Goal: Omit all images. Write out the rest of the material exactly.

Given information:
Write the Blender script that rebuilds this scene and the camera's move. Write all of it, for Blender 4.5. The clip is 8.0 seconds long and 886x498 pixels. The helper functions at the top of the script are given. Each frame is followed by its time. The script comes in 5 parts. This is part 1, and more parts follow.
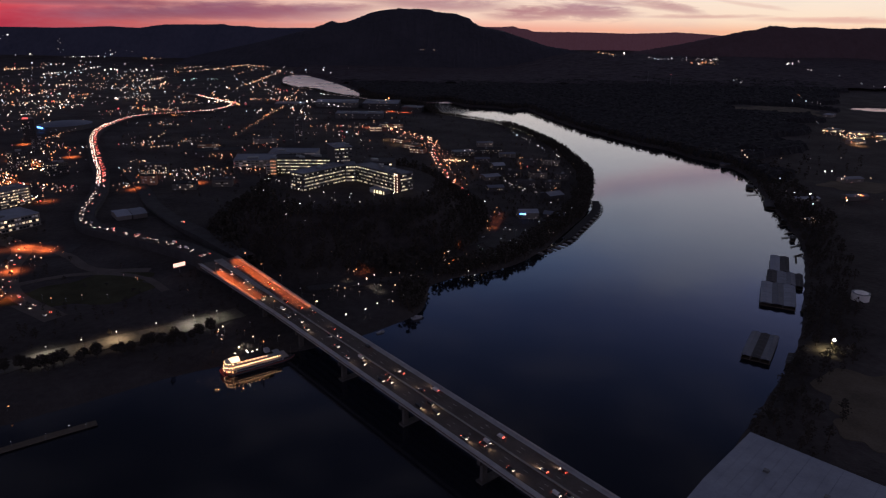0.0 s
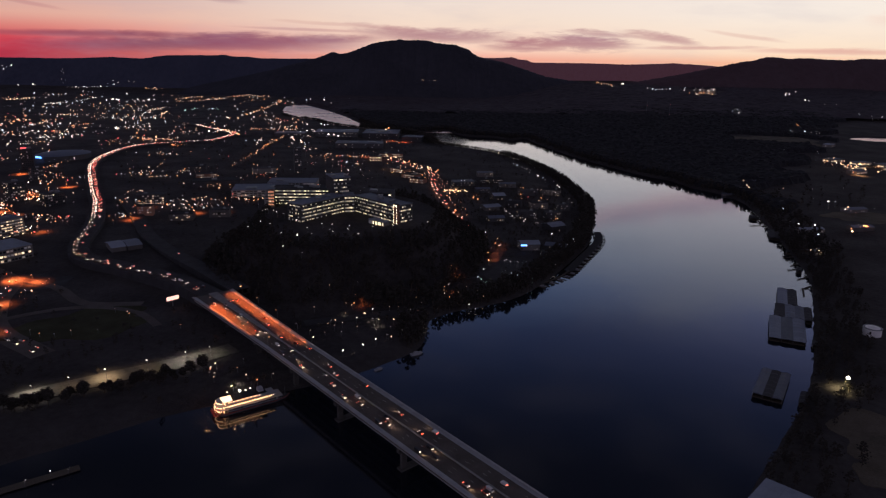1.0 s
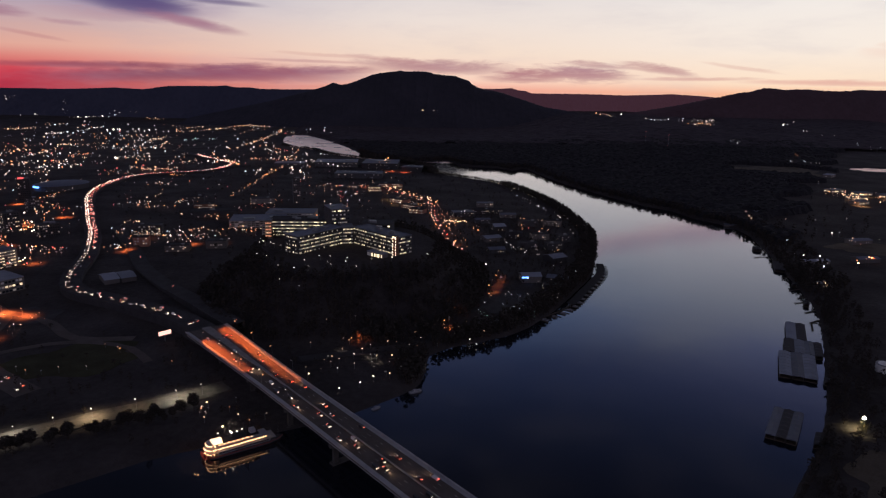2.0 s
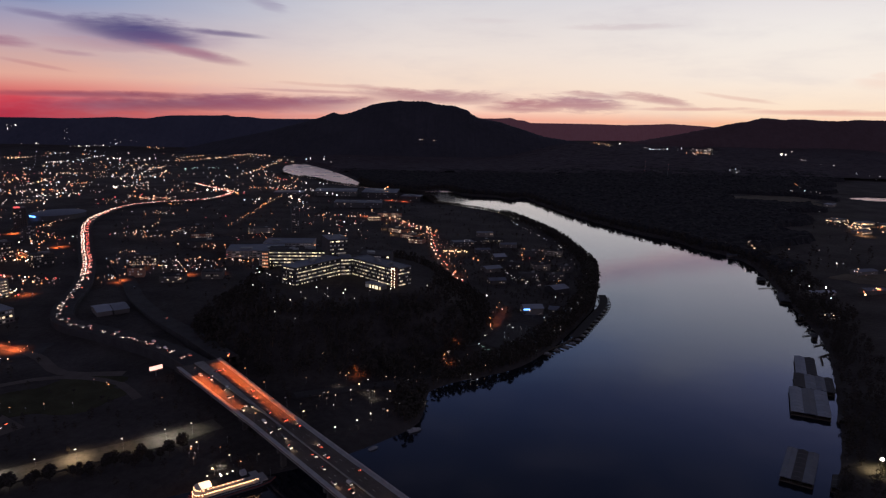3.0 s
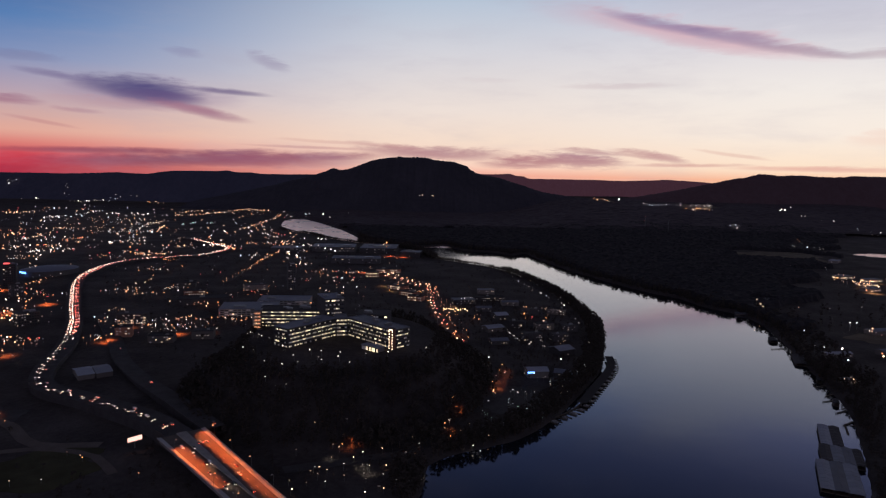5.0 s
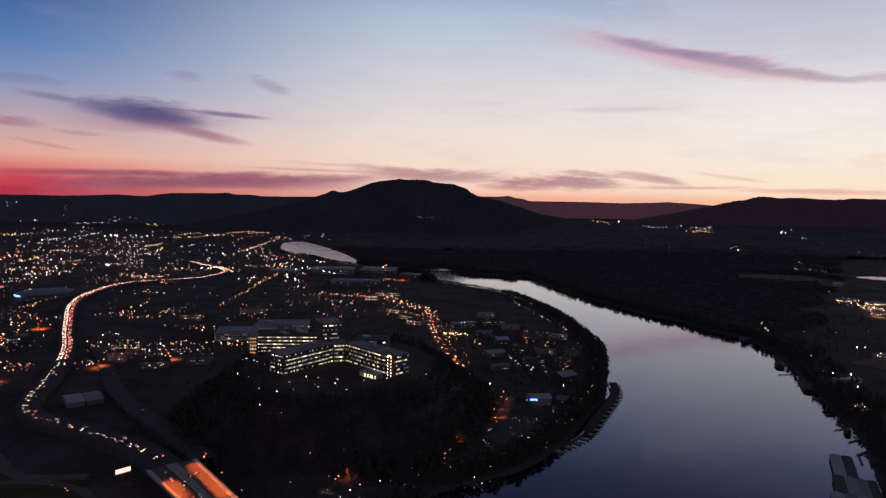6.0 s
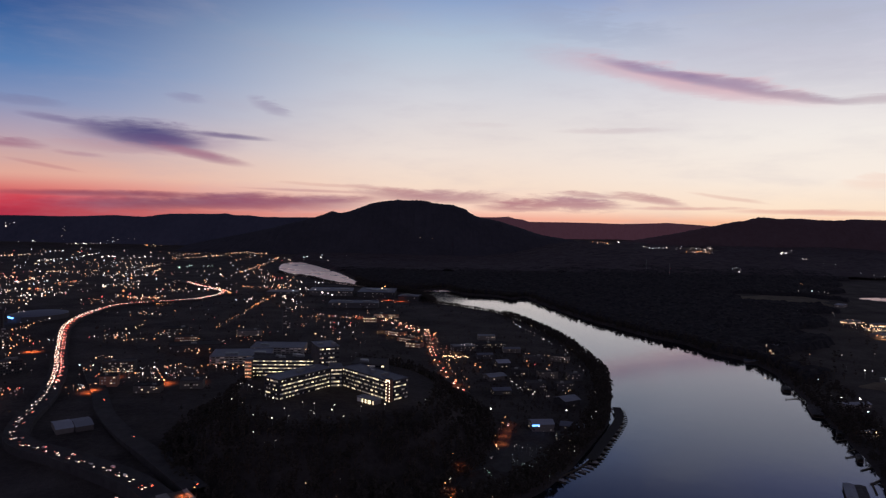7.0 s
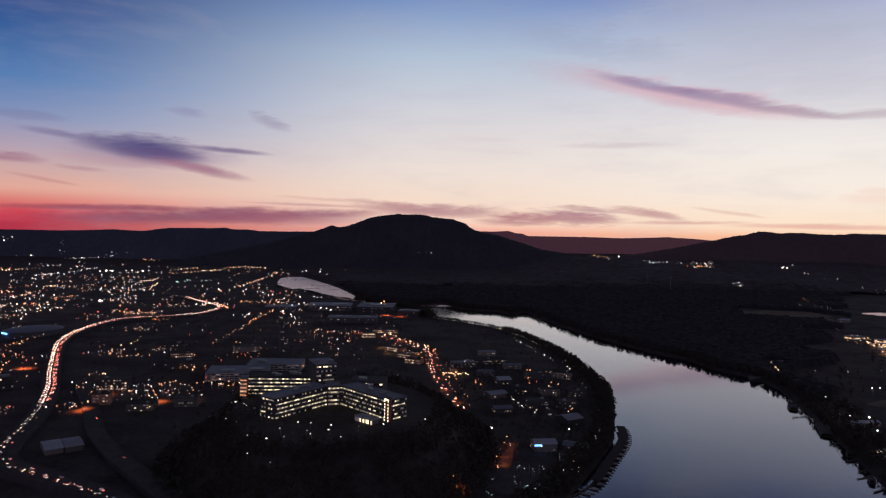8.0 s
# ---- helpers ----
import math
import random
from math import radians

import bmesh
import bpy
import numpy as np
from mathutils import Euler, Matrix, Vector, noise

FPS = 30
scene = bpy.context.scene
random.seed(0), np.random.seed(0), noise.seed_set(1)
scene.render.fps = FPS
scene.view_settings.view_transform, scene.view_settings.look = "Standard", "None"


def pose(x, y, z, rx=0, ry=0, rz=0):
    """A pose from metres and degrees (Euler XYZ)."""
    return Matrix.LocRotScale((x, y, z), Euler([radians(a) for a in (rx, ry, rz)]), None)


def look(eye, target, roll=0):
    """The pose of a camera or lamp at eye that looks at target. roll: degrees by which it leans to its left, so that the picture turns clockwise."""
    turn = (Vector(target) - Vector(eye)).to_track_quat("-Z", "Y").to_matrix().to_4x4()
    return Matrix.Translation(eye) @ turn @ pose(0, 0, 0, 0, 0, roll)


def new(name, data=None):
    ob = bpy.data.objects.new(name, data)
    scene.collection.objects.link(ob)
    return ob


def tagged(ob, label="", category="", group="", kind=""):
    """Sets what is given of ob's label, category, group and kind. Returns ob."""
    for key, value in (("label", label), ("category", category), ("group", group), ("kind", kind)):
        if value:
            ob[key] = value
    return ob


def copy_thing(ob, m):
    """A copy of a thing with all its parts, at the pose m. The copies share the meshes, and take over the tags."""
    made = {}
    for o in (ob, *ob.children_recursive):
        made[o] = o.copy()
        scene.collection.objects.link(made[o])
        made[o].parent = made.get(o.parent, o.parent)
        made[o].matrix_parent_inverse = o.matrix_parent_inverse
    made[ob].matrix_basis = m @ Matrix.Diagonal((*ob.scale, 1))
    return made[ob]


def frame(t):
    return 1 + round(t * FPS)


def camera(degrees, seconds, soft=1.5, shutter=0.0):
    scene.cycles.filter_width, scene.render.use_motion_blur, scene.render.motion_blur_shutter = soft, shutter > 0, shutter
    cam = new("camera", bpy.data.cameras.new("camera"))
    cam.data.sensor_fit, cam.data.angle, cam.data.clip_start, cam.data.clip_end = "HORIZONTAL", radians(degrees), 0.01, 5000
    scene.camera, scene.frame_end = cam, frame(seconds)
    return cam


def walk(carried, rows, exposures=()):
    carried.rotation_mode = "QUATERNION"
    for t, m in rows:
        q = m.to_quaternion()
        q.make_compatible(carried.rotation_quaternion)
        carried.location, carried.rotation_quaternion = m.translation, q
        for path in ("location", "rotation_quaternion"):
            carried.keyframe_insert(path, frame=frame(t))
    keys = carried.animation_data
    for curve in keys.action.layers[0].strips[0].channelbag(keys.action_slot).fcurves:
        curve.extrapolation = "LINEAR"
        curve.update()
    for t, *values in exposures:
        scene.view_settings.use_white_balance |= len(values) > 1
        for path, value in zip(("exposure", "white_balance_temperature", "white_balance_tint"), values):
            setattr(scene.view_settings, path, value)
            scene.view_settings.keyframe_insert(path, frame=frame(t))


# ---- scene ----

Complete response:
Write the Blender script that rebuilds this scene and the camera's move. Write all of it, for Blender 4.5. The clip is 8.0 seconds long and 886x498 pixels. The helper functions at the top of the script are given. Each frame is followed by its time. The script comes in 5 parts. This is part 1, and more parts follow.
0.0 s
1.0 s
2.0 s
3.0 s
5.0 s
6.0 s
7.0 s
8.0 s
# ---- helpers ----
import math
import random
from math import radians

import bmesh
import bpy
import numpy as np
from mathutils import Euler, Matrix, Vector, noise

FPS = 30
scene = bpy.context.scene
random.seed(0), np.random.seed(0), noise.seed_set(1)
scene.render.fps = FPS
scene.view_settings.view_transform, scene.view_settings.look = "Standard", "None"


def pose(x, y, z, rx=0, ry=0, rz=0):
    """A pose from metres and degrees (Euler XYZ)."""
    return Matrix.LocRotScale((x, y, z), Euler([radians(a) for a in (rx, ry, rz)]), None)


def look(eye, target, roll=0):
    """The pose of a camera or lamp at eye that looks at target. roll: degrees by which it leans to its left, so that the picture turns clockwise."""
    turn = (Vector(target) - Vector(eye)).to_track_quat("-Z", "Y").to_matrix().to_4x4()
    return Matrix.Translation(eye) @ turn @ pose(0, 0, 0, 0, 0, roll)


def new(name, data=None):
    ob = bpy.data.objects.new(name, data)
    scene.collection.objects.link(ob)
    return ob


def tagged(ob, label="", category="", group="", kind=""):
    """Sets what is given of ob's label, category, group and kind. Returns ob."""
    for key, value in (("label", label), ("category", category), ("group", group), ("kind", kind)):
        if value:
            ob[key] = value
    return ob


def copy_thing(ob, m):
    """A copy of a thing with all its parts, at the pose m. The copies share the meshes, and take over the tags."""
    made = {}
    for o in (ob, *ob.children_recursive):
        made[o] = o.copy()
        scene.collection.objects.link(made[o])
        made[o].parent = made.get(o.parent, o.parent)
        made[o].matrix_parent_inverse = o.matrix_parent_inverse
    made[ob].matrix_basis = m @ Matrix.Diagonal((*ob.scale, 1))
    return made[ob]


def frame(t):
    return 1 + round(t * FPS)


def camera(degrees, seconds, soft=1.5, shutter=0.0):
    scene.cycles.filter_width, scene.render.use_motion_blur, scene.render.motion_blur_shutter = soft, shutter > 0, shutter
    cam = new("camera", bpy.data.cameras.new("camera"))
    cam.data.sensor_fit, cam.data.angle, cam.data.clip_start, cam.data.clip_end = "HORIZONTAL", radians(degrees), 0.01, 5000
    scene.camera, scene.frame_end = cam, frame(seconds)
    return cam


def walk(carried, rows, exposures=()):
    carried.rotation_mode = "QUATERNION"
    for t, m in rows:
        q = m.to_quaternion()
        q.make_compatible(carried.rotation_quaternion)
        carried.location, carried.rotation_quaternion = m.translation, q
        for path in ("location", "rotation_quaternion"):
            carried.keyframe_insert(path, frame=frame(t))
    keys = carried.animation_data
    for curve in keys.action.layers[0].strips[0].channelbag(keys.action_slot).fcurves:
        curve.extrapolation = "LINEAR"
        curve.update()
    for t, *values in exposures:
        scene.view_settings.use_white_balance |= len(values) > 1
        for path, value in zip(("exposure", "white_balance_temperature", "white_balance_tint"), values):
            setattr(scene.view_settings, path, value)
            scene.view_settings.keyframe_insert(path, frame=frame(t))


# ---- scene ----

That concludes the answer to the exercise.